Return, exactly as written, the lines from the one containing "curve.update()" through the one containing "scene.view_settings.keyframe_insert(path, frame=frame(t))", with both ends included.

» Raw data
..............................

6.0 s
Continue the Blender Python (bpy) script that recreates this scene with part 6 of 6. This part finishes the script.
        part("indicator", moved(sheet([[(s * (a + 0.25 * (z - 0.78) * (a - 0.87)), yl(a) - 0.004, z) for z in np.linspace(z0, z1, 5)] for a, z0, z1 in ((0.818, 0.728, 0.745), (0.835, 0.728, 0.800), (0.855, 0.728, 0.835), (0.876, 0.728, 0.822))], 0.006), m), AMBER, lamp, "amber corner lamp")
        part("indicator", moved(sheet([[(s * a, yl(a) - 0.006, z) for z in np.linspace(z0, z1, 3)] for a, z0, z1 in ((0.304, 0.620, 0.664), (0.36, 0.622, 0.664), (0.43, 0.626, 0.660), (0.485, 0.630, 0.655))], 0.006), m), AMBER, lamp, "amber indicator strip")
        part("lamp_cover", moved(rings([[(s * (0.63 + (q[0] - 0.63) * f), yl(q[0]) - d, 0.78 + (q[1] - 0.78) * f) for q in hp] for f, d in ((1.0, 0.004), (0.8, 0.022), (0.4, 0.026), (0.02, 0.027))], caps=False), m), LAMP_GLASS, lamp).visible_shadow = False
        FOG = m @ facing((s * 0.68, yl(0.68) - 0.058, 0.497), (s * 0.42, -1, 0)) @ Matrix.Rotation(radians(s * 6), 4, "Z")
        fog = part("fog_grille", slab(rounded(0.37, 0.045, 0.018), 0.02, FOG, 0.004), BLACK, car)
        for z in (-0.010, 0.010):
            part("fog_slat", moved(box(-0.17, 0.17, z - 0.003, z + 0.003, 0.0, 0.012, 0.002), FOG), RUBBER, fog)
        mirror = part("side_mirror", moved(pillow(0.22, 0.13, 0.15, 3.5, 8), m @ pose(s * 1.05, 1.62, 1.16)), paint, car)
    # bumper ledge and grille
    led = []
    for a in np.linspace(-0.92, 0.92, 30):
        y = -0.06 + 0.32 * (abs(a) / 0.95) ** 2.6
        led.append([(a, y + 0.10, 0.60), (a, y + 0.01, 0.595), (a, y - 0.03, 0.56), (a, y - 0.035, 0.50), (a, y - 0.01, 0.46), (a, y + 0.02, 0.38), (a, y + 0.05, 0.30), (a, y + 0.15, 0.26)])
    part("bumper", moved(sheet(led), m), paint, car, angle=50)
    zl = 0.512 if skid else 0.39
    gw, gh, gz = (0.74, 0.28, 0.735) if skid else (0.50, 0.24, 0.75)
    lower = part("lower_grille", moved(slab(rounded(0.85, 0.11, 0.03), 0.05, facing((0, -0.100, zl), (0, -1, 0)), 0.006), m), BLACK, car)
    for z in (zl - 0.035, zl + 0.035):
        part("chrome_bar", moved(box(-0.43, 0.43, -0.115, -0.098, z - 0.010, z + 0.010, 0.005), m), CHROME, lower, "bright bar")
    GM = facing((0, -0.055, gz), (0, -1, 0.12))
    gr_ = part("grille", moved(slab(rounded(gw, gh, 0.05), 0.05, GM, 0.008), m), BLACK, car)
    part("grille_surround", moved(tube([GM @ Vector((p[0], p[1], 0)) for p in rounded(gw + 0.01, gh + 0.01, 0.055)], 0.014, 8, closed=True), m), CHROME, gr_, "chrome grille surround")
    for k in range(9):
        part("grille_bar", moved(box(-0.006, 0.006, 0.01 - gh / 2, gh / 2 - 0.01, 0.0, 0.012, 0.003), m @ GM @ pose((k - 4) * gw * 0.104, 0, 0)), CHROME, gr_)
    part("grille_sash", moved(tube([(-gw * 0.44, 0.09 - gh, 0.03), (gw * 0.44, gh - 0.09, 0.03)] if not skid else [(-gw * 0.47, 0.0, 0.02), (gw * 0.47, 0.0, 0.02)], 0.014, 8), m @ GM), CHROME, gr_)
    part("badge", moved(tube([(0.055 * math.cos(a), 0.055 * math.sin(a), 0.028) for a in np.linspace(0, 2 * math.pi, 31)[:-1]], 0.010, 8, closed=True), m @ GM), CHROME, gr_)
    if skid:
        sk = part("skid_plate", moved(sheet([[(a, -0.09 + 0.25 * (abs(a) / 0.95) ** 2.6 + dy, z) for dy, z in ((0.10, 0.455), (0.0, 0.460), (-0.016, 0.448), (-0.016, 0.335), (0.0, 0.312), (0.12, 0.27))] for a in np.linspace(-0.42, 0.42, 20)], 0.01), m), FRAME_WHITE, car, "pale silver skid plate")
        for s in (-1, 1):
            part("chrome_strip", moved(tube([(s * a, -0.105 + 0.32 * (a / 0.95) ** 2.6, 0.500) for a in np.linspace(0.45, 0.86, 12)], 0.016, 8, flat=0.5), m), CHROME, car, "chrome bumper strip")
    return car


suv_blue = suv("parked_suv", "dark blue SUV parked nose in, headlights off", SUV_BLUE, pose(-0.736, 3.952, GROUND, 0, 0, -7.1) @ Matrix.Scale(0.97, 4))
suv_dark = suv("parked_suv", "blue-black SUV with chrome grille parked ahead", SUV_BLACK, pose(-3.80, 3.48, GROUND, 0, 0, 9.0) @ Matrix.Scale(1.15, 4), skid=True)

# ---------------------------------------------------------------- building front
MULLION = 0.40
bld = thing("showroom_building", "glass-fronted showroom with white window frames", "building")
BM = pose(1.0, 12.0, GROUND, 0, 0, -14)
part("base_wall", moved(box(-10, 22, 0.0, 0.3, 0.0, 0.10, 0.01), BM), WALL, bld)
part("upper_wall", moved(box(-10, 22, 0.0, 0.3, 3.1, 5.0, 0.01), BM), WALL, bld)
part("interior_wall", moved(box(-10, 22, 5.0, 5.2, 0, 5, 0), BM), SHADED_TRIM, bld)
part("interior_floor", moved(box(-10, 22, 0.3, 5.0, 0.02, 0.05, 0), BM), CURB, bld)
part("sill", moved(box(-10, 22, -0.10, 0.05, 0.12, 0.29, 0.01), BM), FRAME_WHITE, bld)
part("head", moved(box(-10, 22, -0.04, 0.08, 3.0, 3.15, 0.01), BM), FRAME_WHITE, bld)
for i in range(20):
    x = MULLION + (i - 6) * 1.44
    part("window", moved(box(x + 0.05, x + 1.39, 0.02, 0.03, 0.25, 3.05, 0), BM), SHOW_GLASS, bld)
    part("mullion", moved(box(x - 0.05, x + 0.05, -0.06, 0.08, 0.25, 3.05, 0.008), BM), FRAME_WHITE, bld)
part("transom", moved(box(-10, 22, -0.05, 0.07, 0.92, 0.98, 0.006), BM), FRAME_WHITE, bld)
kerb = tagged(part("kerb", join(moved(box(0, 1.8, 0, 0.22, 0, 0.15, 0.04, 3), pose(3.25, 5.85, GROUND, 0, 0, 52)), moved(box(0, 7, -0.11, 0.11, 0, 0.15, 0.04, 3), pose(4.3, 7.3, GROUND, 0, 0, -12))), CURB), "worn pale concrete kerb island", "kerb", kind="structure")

..............................

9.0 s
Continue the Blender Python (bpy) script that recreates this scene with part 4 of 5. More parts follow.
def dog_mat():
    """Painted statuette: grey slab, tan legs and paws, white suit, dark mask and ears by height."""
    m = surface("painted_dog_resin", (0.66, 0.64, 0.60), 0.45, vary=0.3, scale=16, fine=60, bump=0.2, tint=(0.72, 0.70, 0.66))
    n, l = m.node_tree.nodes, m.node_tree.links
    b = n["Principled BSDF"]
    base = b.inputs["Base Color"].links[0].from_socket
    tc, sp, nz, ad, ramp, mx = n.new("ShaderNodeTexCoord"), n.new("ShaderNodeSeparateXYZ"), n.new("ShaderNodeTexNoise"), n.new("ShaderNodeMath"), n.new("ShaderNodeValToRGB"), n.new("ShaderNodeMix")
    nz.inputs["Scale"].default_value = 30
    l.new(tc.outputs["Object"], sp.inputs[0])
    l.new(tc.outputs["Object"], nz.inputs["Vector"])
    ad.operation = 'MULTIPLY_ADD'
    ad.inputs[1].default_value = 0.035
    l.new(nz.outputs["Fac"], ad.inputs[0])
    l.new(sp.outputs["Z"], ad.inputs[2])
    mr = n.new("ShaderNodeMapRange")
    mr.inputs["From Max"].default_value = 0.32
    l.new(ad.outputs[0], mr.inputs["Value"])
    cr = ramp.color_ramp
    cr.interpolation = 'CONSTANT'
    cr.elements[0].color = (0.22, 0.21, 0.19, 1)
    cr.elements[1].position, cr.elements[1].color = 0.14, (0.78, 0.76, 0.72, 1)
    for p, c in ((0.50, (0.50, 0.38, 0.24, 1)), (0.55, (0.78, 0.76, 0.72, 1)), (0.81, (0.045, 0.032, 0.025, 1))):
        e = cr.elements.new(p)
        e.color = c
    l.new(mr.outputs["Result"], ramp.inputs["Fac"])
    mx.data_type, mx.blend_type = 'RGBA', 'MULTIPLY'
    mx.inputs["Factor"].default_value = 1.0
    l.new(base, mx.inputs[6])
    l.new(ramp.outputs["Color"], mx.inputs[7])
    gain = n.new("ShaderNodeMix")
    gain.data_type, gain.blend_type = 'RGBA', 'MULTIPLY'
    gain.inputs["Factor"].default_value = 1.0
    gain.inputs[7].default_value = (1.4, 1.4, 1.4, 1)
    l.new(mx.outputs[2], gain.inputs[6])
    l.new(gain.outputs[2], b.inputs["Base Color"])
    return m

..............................

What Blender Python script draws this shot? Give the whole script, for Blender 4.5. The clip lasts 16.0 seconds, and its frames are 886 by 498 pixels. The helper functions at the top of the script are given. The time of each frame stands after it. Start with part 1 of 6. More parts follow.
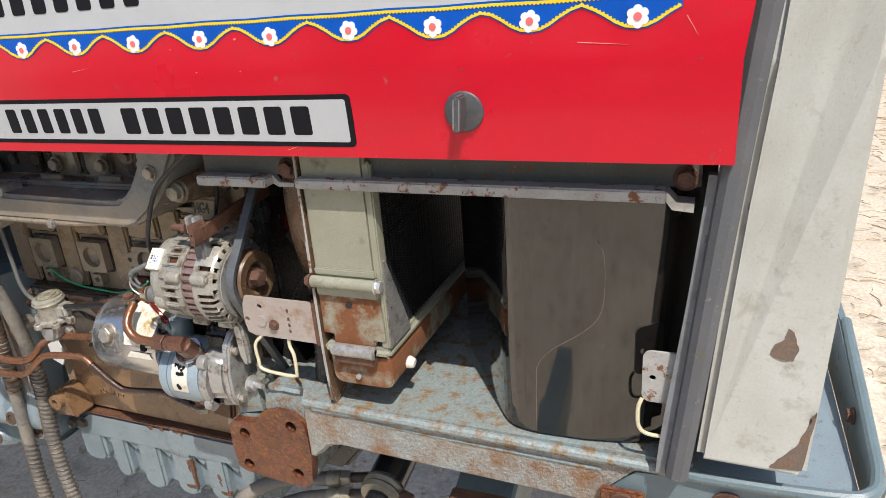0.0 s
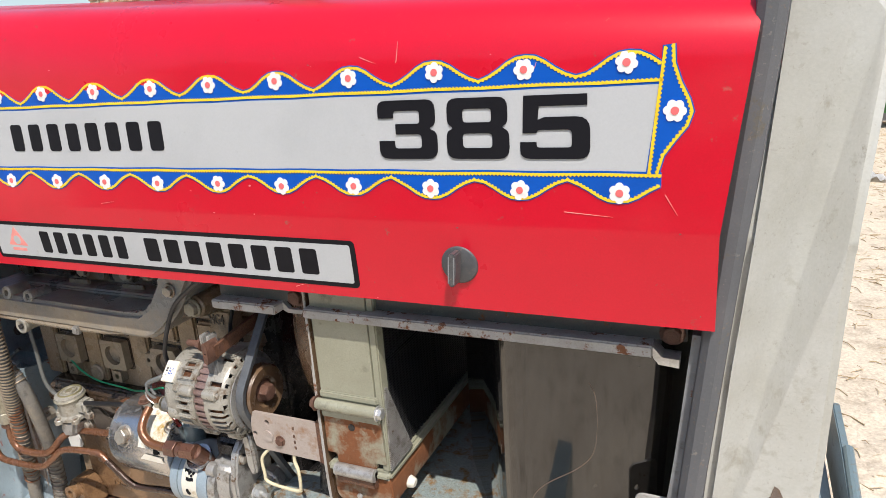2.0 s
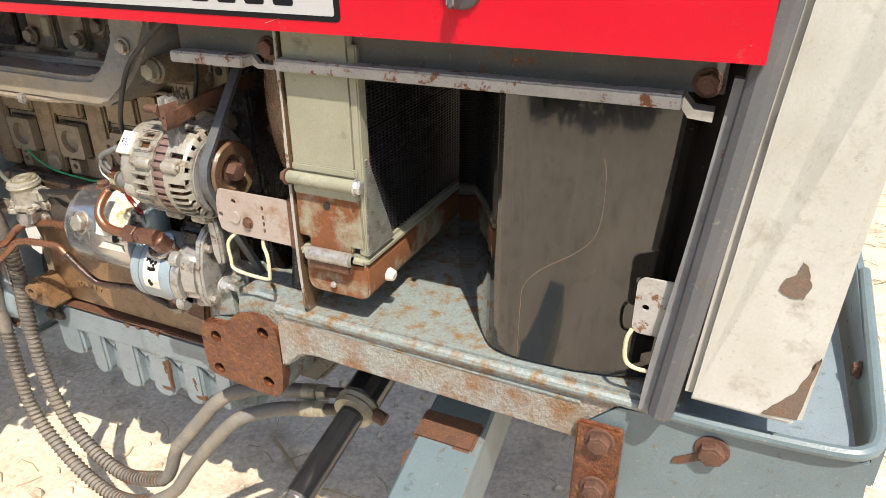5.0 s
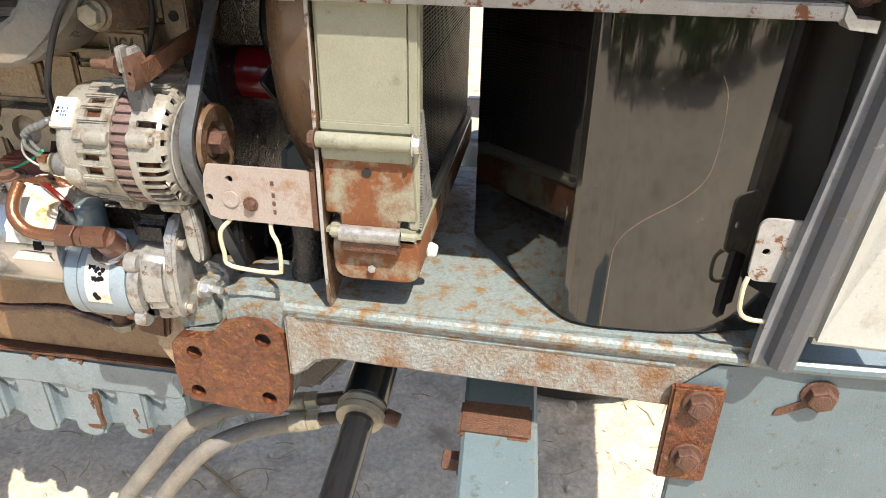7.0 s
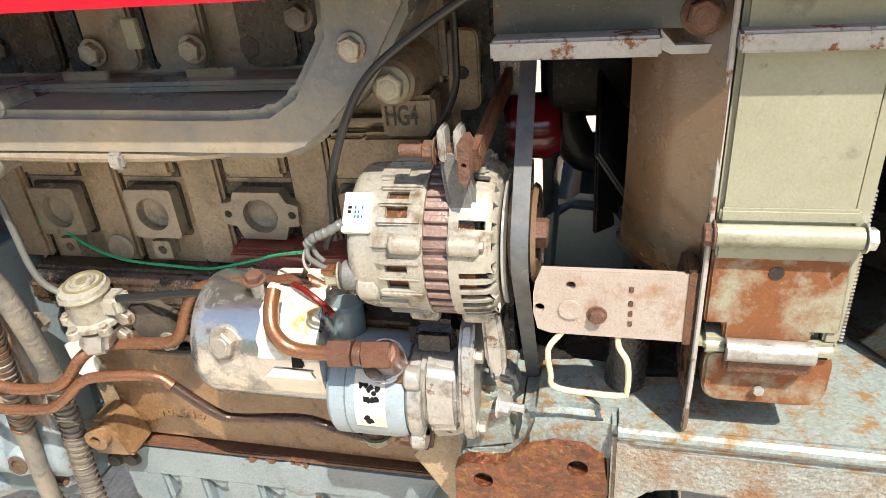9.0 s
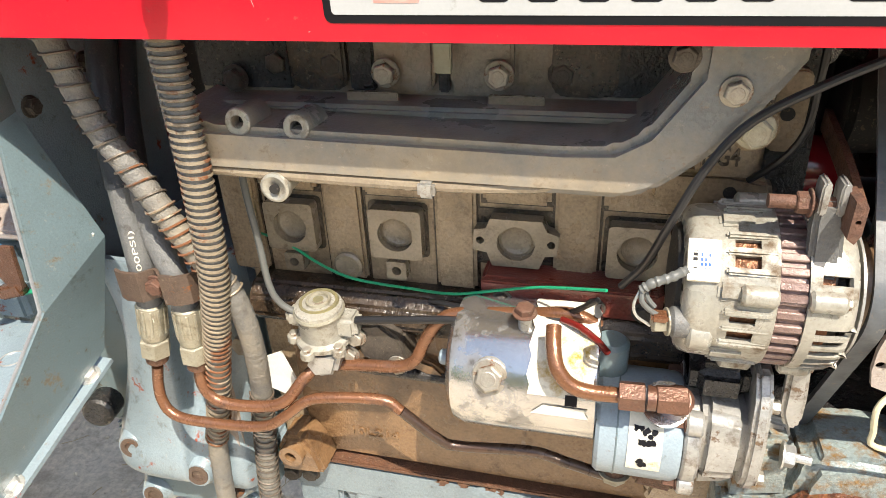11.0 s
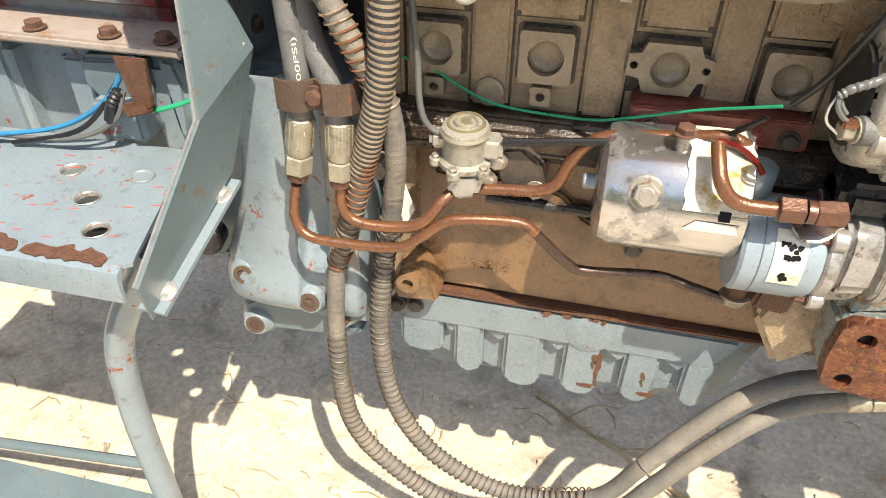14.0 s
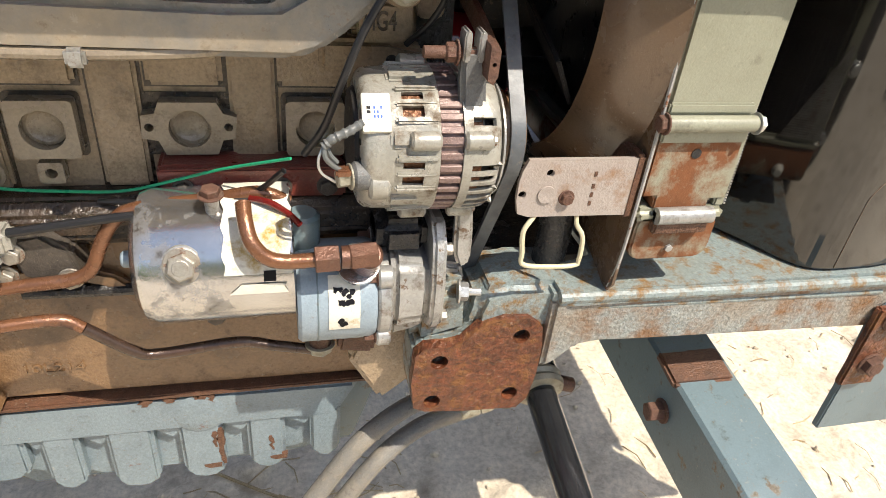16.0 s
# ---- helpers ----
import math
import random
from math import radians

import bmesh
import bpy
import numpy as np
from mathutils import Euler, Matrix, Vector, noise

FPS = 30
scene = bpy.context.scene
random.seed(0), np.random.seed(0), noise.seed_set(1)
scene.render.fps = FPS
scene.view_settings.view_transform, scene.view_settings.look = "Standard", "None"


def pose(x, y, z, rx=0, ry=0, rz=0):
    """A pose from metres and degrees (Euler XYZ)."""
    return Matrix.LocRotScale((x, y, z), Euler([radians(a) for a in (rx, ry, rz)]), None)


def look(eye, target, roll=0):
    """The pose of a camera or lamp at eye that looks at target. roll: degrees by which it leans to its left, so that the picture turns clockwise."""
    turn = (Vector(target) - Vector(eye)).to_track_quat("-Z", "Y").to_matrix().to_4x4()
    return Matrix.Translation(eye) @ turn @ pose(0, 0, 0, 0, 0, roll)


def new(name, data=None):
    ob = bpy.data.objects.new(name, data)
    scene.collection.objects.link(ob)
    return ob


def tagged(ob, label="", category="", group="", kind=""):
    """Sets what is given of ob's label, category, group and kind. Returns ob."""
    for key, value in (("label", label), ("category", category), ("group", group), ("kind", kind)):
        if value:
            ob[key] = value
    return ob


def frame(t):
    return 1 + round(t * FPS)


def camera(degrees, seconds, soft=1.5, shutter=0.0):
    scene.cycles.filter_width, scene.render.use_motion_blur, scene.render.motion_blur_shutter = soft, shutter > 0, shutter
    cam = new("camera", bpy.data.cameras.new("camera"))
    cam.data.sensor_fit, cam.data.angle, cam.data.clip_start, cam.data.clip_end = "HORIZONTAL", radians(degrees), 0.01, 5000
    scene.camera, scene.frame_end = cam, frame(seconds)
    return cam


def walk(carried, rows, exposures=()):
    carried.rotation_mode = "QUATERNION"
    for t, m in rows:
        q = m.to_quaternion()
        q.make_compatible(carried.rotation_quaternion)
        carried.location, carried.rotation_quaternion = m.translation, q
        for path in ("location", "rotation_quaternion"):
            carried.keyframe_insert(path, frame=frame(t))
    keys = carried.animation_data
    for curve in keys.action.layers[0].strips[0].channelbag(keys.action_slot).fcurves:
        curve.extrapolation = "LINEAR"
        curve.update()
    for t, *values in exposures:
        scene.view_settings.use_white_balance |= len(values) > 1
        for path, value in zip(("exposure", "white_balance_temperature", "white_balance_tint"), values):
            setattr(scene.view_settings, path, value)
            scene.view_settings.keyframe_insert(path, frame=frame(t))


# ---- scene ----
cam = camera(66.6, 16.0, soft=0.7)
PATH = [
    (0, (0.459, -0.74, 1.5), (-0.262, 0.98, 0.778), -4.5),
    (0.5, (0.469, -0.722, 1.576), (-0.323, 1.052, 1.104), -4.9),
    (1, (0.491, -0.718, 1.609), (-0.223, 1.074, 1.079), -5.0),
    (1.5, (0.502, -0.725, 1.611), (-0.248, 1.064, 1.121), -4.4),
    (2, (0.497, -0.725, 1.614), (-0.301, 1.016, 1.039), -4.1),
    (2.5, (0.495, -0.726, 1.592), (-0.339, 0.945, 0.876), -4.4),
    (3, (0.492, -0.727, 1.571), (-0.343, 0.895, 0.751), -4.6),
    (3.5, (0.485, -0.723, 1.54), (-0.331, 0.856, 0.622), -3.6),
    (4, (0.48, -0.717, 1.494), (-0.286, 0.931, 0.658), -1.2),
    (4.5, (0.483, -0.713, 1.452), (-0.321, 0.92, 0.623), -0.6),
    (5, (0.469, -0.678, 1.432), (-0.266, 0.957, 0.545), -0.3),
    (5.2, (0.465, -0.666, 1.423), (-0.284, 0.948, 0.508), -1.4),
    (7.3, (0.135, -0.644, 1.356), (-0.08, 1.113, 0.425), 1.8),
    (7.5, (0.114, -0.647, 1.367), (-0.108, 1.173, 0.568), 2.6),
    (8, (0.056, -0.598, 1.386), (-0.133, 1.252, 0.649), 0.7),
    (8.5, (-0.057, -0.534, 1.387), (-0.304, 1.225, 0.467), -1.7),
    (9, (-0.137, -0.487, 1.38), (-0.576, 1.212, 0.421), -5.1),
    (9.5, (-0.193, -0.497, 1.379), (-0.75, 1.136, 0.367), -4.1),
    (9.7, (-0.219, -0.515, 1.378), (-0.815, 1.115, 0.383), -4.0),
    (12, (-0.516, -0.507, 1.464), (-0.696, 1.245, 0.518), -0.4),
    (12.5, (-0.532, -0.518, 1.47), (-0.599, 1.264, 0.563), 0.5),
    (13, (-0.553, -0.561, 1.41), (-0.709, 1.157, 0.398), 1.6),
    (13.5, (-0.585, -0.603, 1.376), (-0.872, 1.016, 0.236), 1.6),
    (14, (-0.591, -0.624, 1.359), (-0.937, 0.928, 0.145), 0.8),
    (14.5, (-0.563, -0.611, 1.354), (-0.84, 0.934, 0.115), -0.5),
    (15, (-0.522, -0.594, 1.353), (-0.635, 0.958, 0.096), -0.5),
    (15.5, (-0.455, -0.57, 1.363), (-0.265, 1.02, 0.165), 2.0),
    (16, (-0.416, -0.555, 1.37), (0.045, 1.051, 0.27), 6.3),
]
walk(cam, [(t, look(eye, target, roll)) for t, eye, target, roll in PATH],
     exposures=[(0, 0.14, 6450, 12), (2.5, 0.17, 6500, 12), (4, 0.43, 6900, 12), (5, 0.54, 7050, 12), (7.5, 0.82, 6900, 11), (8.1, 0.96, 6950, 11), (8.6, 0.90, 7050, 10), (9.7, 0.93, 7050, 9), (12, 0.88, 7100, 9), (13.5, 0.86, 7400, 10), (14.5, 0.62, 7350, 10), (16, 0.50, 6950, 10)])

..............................

» Response
        curve.update()
    for t, *values in exposures:
        scene.view_settings.use_white_balance |= len(values) > 1
        for path, value in zip(("exposure", "white_balance_temperature", "white_balance_tint"), values):
            setattr(scene.view_settings, path, value)
            scene.view_settings.keyframe_insert(path, frame=frame(t))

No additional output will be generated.